** Task description **
Where a line holds "parts", copy it.

** Extracted information **
— Start —
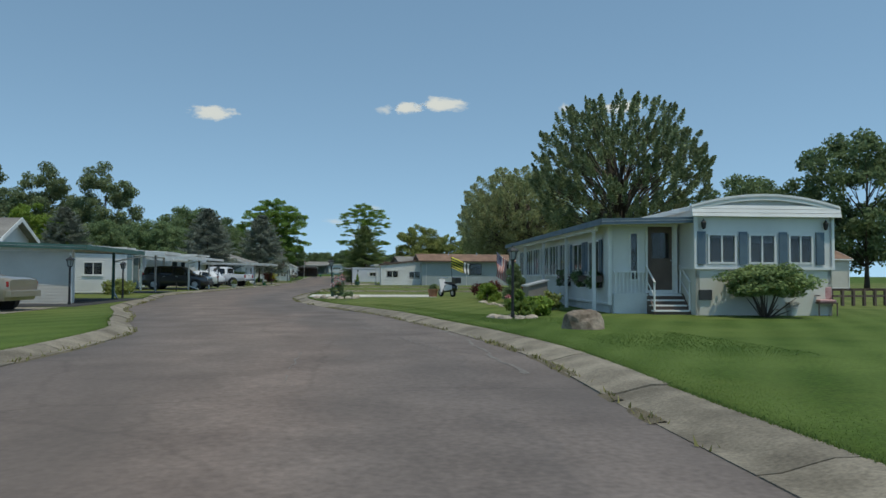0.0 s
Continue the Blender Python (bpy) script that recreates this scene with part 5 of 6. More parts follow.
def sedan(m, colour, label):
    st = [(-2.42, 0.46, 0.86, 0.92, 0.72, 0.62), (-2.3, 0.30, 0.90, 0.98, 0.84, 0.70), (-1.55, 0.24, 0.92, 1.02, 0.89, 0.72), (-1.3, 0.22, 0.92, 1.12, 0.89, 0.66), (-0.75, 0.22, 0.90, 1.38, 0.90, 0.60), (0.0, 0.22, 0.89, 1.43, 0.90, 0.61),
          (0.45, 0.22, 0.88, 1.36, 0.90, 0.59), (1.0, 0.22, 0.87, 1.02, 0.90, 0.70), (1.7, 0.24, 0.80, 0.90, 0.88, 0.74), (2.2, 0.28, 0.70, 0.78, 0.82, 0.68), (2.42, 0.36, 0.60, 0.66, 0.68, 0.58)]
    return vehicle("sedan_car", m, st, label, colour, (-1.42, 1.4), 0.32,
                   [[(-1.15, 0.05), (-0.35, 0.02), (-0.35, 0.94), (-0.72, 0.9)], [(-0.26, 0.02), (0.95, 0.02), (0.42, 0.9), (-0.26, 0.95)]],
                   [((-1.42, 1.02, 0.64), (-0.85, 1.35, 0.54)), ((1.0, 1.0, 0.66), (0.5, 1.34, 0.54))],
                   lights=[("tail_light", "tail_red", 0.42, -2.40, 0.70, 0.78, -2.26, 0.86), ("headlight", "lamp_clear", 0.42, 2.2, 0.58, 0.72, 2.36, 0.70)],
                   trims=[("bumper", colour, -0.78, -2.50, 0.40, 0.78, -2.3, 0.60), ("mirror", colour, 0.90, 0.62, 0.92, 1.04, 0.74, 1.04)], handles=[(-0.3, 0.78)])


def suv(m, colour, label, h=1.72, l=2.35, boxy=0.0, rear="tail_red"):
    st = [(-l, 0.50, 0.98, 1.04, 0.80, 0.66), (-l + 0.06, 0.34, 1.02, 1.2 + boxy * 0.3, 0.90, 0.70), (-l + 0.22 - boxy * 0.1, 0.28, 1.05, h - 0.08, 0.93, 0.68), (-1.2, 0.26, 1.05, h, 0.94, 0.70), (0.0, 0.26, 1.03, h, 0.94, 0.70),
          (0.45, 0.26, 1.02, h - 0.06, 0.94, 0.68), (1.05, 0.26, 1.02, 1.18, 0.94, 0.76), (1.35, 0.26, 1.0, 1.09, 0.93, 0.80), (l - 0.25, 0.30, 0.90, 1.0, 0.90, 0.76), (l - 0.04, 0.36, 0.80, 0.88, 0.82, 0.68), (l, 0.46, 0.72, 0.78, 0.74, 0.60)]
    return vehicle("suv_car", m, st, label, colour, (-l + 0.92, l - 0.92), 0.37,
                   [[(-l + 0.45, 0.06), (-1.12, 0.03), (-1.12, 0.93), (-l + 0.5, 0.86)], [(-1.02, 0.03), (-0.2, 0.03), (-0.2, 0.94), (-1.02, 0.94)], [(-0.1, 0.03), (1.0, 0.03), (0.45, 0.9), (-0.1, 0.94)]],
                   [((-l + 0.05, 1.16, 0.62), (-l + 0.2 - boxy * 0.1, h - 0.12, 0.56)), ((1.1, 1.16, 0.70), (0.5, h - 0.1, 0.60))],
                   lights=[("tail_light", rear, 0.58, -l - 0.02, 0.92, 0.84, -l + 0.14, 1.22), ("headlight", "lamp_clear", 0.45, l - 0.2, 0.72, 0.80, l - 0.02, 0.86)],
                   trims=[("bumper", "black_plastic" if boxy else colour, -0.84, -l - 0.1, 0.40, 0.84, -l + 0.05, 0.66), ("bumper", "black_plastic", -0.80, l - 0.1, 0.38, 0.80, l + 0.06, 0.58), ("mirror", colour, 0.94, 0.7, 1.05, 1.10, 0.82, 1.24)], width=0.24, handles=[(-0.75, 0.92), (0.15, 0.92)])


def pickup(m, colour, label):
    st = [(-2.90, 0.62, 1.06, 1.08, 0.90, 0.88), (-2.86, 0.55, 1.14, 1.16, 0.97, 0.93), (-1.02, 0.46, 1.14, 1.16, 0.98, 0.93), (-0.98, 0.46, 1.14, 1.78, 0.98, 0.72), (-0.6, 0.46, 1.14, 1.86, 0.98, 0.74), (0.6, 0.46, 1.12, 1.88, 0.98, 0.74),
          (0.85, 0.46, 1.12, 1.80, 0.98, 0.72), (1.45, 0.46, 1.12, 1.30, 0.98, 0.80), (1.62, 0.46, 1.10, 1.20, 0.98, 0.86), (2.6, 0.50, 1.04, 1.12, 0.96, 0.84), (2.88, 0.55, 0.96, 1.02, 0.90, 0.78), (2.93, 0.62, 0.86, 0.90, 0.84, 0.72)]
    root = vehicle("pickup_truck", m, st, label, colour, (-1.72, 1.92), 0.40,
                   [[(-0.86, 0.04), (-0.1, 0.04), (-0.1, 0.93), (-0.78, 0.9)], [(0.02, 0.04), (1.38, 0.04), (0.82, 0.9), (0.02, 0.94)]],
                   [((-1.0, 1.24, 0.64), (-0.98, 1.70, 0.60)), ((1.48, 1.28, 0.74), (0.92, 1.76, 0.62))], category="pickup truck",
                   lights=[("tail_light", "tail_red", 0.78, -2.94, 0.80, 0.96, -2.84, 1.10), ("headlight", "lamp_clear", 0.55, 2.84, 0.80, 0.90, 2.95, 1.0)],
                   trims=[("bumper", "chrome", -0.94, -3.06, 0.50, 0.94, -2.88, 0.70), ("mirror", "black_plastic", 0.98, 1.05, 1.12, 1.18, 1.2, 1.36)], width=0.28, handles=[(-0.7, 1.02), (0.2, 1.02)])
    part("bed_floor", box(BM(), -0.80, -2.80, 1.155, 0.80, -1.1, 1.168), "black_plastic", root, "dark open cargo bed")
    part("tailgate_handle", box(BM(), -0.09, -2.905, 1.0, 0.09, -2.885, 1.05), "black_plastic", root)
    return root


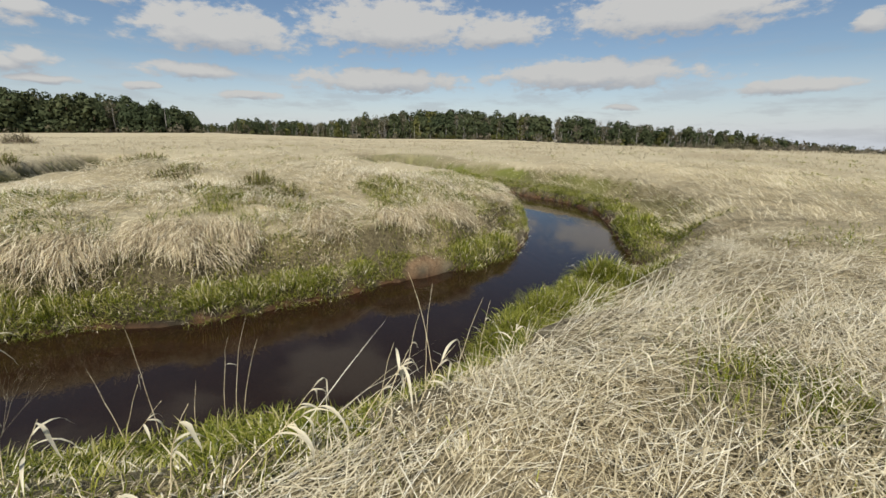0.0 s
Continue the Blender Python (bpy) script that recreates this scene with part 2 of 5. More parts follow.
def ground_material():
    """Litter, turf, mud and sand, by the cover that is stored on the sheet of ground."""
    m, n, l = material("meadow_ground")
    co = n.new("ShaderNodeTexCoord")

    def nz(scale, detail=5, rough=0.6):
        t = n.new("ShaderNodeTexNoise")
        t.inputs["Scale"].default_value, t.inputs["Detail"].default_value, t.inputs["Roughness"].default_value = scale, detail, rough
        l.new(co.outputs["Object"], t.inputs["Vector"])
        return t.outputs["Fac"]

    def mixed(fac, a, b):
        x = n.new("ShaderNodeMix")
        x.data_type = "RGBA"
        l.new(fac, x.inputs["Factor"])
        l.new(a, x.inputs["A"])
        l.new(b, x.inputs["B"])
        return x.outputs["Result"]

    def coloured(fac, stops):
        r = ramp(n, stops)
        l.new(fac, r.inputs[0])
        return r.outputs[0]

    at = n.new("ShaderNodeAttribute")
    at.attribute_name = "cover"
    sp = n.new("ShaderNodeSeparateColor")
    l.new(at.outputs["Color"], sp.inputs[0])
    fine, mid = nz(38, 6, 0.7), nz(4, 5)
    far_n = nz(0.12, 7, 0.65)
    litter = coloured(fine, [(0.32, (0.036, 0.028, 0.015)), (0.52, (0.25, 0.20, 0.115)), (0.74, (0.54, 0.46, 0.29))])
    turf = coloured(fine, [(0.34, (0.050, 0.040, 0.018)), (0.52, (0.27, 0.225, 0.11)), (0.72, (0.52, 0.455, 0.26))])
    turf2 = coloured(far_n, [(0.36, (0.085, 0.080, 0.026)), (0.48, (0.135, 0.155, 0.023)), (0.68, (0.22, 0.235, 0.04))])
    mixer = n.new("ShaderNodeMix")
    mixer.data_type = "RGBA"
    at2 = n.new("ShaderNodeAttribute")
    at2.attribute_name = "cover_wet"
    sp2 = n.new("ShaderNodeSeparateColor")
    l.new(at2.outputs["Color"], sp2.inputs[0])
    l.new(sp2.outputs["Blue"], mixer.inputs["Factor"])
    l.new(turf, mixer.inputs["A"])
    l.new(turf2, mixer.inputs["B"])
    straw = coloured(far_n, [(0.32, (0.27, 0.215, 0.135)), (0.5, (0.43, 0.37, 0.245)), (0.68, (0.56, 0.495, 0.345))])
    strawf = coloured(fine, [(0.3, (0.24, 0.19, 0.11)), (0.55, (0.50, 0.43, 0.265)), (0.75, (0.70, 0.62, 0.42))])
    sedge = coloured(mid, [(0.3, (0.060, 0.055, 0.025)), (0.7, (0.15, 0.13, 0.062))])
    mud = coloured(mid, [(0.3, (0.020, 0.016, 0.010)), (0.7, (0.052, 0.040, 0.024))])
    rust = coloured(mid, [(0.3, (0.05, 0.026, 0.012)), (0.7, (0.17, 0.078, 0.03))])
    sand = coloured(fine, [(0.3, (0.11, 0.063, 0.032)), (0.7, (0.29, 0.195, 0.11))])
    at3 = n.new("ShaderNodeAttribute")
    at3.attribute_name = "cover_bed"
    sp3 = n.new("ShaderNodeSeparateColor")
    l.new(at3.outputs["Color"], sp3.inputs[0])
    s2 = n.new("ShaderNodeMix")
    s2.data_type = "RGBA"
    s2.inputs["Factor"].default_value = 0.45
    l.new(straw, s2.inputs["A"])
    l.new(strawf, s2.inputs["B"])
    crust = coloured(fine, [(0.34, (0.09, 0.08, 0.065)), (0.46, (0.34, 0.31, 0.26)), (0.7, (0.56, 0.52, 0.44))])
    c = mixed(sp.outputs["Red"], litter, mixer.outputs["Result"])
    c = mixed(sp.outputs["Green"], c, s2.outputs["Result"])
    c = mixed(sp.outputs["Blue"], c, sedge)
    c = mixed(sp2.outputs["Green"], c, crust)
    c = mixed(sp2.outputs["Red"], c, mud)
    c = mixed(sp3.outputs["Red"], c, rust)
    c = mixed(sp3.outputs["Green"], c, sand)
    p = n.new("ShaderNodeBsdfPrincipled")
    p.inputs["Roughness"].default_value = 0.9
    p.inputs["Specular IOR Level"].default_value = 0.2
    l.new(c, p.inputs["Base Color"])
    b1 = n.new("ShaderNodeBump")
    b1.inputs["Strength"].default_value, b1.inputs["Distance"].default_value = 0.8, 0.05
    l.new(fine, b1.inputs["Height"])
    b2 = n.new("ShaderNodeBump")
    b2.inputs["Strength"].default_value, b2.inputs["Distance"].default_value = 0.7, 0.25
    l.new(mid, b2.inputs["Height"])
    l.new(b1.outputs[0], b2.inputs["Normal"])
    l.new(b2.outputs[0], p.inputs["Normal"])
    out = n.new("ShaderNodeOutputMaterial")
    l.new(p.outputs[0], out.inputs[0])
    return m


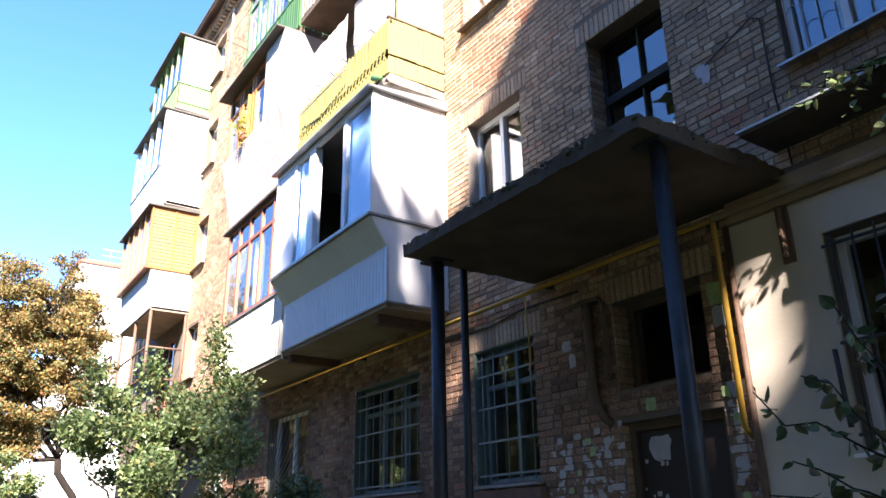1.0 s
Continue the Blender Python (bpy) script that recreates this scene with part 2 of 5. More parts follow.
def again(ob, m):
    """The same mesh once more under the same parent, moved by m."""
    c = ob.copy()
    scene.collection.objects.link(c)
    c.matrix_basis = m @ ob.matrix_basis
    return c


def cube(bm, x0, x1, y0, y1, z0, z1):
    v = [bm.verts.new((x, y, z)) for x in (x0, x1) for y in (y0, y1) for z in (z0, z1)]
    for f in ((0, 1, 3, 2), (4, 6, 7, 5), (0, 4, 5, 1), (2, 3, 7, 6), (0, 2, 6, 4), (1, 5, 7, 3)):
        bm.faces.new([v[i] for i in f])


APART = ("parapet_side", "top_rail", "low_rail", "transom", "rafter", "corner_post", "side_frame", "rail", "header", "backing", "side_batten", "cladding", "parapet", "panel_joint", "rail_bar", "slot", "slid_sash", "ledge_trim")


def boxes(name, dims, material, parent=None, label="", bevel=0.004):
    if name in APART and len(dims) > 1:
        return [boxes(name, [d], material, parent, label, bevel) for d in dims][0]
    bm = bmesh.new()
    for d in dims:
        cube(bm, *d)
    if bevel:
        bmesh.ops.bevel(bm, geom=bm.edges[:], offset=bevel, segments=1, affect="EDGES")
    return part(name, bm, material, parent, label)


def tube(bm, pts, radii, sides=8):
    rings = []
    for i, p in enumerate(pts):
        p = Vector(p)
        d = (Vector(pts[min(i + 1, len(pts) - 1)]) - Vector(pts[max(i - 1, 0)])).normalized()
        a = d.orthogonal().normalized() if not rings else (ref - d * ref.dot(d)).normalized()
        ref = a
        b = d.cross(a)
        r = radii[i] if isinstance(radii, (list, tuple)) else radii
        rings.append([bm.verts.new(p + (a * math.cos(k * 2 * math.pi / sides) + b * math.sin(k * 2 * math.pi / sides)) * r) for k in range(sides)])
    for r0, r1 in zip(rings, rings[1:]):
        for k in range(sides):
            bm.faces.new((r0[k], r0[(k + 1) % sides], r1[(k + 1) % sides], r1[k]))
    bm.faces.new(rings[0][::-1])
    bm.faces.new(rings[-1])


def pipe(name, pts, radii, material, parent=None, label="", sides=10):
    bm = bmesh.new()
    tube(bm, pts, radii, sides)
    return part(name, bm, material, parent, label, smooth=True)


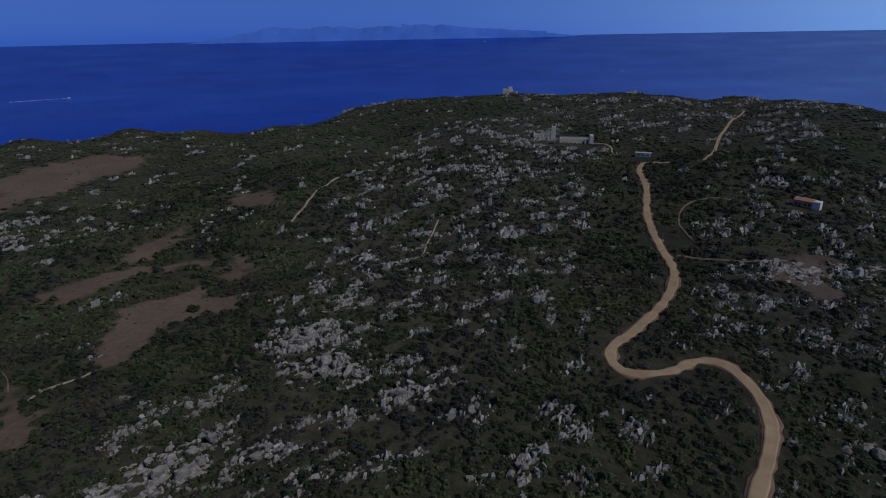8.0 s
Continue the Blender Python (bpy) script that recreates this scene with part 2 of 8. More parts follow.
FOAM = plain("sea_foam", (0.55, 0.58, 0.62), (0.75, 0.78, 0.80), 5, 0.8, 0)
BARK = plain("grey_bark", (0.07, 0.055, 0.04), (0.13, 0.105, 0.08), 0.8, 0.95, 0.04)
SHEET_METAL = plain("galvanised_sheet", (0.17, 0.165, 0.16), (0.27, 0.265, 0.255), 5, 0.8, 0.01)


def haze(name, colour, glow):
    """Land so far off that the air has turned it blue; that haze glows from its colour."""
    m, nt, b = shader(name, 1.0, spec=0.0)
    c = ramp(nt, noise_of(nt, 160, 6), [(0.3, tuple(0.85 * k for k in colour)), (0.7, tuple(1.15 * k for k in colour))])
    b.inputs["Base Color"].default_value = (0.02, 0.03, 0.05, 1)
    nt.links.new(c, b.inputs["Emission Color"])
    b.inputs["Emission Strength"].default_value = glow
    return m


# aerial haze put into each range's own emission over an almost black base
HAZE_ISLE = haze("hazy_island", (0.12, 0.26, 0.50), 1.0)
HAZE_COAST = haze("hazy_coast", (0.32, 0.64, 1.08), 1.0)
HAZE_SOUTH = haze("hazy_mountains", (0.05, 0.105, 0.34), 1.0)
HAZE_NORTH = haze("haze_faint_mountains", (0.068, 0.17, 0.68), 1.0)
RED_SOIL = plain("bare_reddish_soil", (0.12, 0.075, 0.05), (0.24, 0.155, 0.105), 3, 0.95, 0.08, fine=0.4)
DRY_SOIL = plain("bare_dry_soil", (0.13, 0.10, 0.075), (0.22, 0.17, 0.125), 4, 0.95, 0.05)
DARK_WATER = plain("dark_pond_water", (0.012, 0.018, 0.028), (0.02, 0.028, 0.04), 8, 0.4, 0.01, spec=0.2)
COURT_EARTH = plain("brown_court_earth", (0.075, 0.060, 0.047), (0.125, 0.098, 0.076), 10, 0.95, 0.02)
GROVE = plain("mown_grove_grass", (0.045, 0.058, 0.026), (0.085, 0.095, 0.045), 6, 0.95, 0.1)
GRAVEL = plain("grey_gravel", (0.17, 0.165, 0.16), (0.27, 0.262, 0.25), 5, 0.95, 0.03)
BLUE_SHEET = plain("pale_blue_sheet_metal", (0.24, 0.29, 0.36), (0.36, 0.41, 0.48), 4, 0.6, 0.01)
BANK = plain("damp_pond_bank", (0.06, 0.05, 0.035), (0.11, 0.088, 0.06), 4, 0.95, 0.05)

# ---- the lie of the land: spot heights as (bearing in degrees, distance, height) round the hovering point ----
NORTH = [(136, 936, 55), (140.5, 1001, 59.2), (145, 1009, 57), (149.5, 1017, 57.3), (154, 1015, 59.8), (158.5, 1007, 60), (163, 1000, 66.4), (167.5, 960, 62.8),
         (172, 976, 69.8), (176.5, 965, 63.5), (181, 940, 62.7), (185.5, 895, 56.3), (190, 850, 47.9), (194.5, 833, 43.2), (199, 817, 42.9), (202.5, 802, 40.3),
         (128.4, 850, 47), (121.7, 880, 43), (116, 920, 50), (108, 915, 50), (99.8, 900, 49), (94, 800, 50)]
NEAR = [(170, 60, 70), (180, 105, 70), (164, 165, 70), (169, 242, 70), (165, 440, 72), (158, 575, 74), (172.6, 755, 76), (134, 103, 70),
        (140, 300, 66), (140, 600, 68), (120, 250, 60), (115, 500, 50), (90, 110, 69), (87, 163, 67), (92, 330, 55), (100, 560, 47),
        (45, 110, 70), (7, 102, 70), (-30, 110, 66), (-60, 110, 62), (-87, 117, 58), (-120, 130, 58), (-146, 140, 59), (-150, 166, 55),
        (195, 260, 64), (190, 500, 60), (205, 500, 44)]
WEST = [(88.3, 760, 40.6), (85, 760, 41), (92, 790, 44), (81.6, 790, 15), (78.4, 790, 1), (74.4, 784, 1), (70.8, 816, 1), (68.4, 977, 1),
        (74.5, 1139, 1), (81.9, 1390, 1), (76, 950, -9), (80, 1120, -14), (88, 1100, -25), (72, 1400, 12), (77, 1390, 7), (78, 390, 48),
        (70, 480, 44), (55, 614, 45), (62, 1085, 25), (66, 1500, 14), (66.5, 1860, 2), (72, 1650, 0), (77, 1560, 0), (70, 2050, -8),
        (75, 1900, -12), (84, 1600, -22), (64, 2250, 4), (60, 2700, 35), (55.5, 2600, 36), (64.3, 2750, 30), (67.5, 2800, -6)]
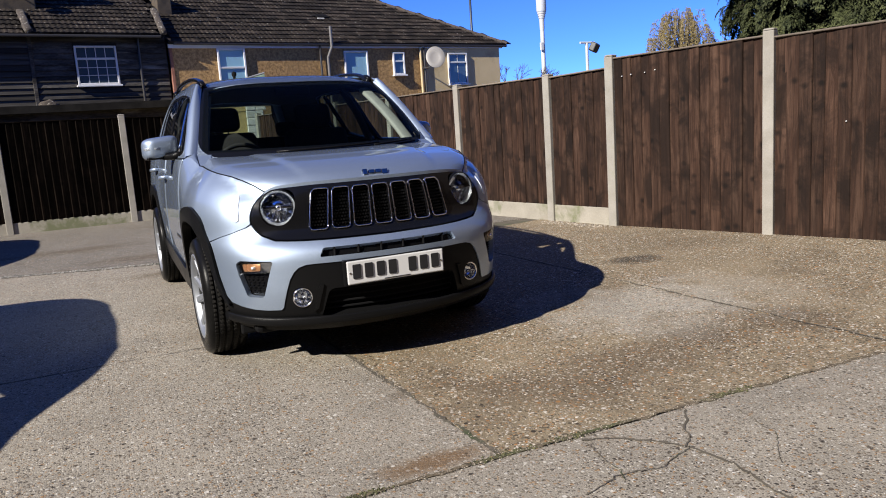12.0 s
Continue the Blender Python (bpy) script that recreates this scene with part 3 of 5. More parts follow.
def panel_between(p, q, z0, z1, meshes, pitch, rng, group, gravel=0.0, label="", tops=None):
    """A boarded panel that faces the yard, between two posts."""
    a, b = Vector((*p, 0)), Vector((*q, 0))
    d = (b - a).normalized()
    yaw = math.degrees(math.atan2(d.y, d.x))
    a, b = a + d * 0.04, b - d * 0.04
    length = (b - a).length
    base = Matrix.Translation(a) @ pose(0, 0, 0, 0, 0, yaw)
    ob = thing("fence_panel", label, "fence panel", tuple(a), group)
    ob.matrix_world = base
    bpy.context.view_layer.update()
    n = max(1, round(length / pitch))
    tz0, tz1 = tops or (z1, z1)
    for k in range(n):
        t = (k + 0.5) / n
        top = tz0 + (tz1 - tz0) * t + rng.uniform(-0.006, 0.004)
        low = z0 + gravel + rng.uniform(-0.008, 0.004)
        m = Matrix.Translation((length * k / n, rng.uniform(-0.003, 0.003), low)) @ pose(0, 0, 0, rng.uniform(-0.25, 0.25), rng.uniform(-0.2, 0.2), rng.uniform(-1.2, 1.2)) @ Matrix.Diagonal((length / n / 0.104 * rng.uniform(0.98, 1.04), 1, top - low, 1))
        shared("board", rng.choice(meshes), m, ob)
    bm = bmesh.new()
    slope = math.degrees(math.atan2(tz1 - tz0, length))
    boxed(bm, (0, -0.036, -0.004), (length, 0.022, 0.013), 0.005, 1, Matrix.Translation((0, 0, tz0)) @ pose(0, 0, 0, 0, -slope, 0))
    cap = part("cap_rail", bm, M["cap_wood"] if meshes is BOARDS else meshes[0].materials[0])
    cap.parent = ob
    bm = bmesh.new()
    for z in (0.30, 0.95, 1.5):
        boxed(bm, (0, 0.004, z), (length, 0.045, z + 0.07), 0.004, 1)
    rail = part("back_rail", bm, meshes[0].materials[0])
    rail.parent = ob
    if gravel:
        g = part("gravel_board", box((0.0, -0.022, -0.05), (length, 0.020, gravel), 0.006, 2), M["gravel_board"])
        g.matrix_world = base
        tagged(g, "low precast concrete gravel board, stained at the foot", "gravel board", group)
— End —
** Worked answer **
Continue the Blender Python (bpy) script that recreates this scene with part 5 of 6. More parts follow.
Continue the Blender Python (bpy) script that recreates this scene with part 2 of 5. More parts follow.
Continue the Blender Python (bpy) script that recreates this scene with part 2 of 5. More parts follow.
Continue the Blender Python (bpy) script that recreates this scene with part 2 of 8. More parts follow.
Continue the Blender Python (bpy) script that recreates this scene with part 3 of 5. More parts follow.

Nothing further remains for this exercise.